Pese a quien pese, el estreno de una película de Tarantino es algo a celebrar. Pocos  como él son capaces de aunar los intereses del público y los suyos propios. Esta vez guiña el ojo al cine bélico más olvidado en Malditos Bastardos, una suerte de comedia bélica sin ningún respeto a la Historia.

Pese a quien pese, el estreno de una película de Tarantino es algo a celebrar. Pocos  como él son capaces de aunar los intereses del público y los suyos propios. Esta vez guiña el ojo al cine bélico más olvidado en Malditos Bastardos, una suerte de comedia bélica sin ningún respeto a la Historia.

El cine –y el cine de explotación- como razón de ser. Porque solo Quentin Tarantino podía elevar la serie B al altar de un evento artístico, como se confirma una vez más en Malditos Bastardos, film que navega de forma enigmática y decidida entre la parodia y el homenaje, entre la anécdota y la épica, el Pulp y la Historia.

A priori, Tarantino parece volverse cada vez más abstracto, convirtiendo su peculiar manera de reflexionar sobre el cine en el motivo mismo de la cinta, pero conservando su extraordinaria habilidad en equilibrar largos diálogos con estallidos de acción violenta y espectacular. Ya lo hizo en la incomprendida Death Proof, capricho posmoderno que fracasó en taquilla, y que hacía del fetiche cinematográfico su razón para existir.
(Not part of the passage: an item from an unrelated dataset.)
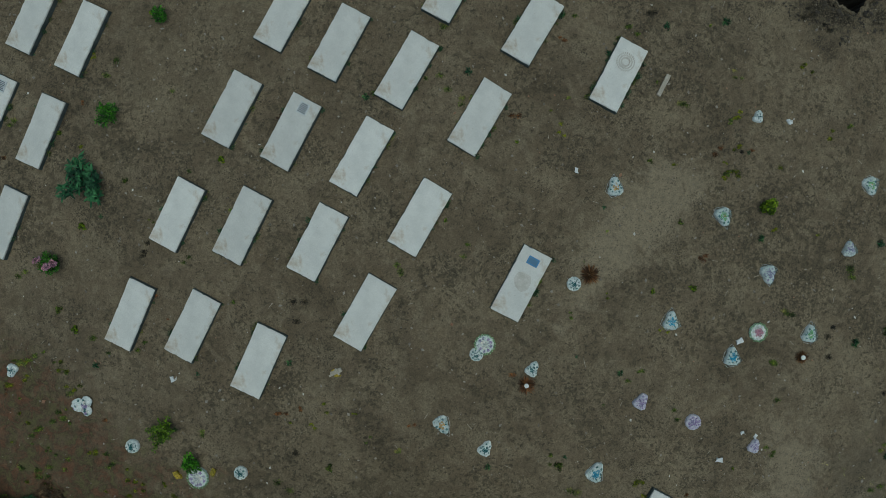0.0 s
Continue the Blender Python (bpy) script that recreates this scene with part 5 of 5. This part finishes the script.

Estructurando el film en cinco capítulos, la película sigue dos líneas argumentales distintas de venganza y sangre, la de los bastardos del título (comandados por un divertidísimo Brad Pitt, actor con mayúsculas lejos ya de su posición de ídolo adolescente) y la de Shosanna (emotiva Melanie Laurent), una joven judía propietaria de un cine donde se va a celebrar el multitudinario estreno de un film nazi dirigido por Goebbels. Detrás de ambos anda el coronel Hans Landa (prodigioso, repito, prodigioso Christoph Waltz), coronel nazi de increíble inteligencia y olfato investigador.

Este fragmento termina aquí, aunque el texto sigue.